BENGALURU: We-Work India, a fully-owned subsidiary of Embassy Group, plans to raise $200 million (about Rs 1,421 crore) to fund its growth and more than double the number of desks it operates to 100,000 by 2020 from 48,000, even as the company battles falling valuation and investor faith in its global business.
Since the launch of the American shared workspaces provider in India, the Bengaluru-based Embassy Group has invested Rs 1,500 crore in the WeWork affiliate. It operates desks across the top six markets in the country, including Bengaluru and Mumbai.
“WeWork India has grown faster than any other global locations.
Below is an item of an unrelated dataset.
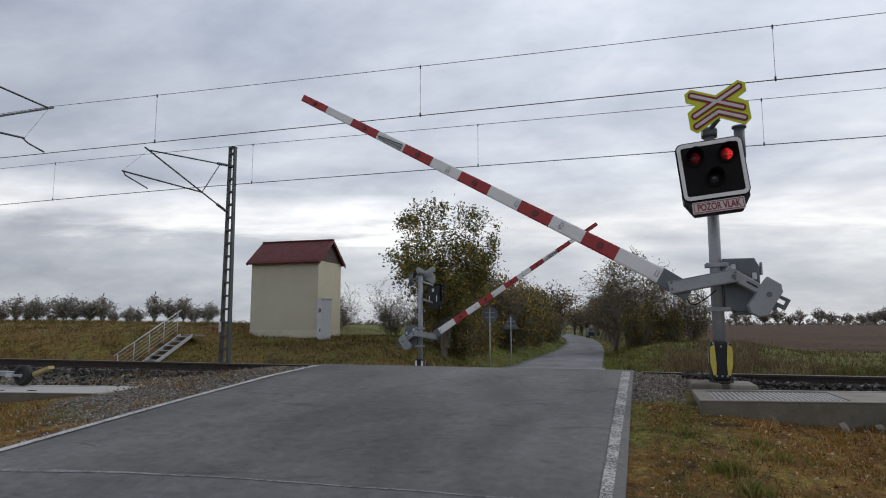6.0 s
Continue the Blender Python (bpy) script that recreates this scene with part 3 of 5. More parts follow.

We are in talks with global and domestic investors to raise money, mostly as structured debt,” said Jitu Virwani, chairman, Embassy Group.
The fundraising plans come amid controversy around WeWork’s initial public offering. We-Work’s parent, The We Company, withdrew IPO a week after the SoftBankbacked flexible office startup ousted founder Adam Neumann as its chief executive.
Embassy Group is also in the process of raising ₹4,000 crore through divestment of assets to retire debt and invest in We-Work India expansion. “We are raising capital to keep liquid cash. Some part of it may go for WeWork growth too,” said Jitu Virwani.
The real estate developer currently has around ₹7,000 crore debt. The company holds the franchise for WeWork in India till end of 2021. It would like to retain the brand but WeWork holds the first right of refusal and can buy the Indian realty developer out.
Embassy Group had paid around $200 million for the franchise two years ago.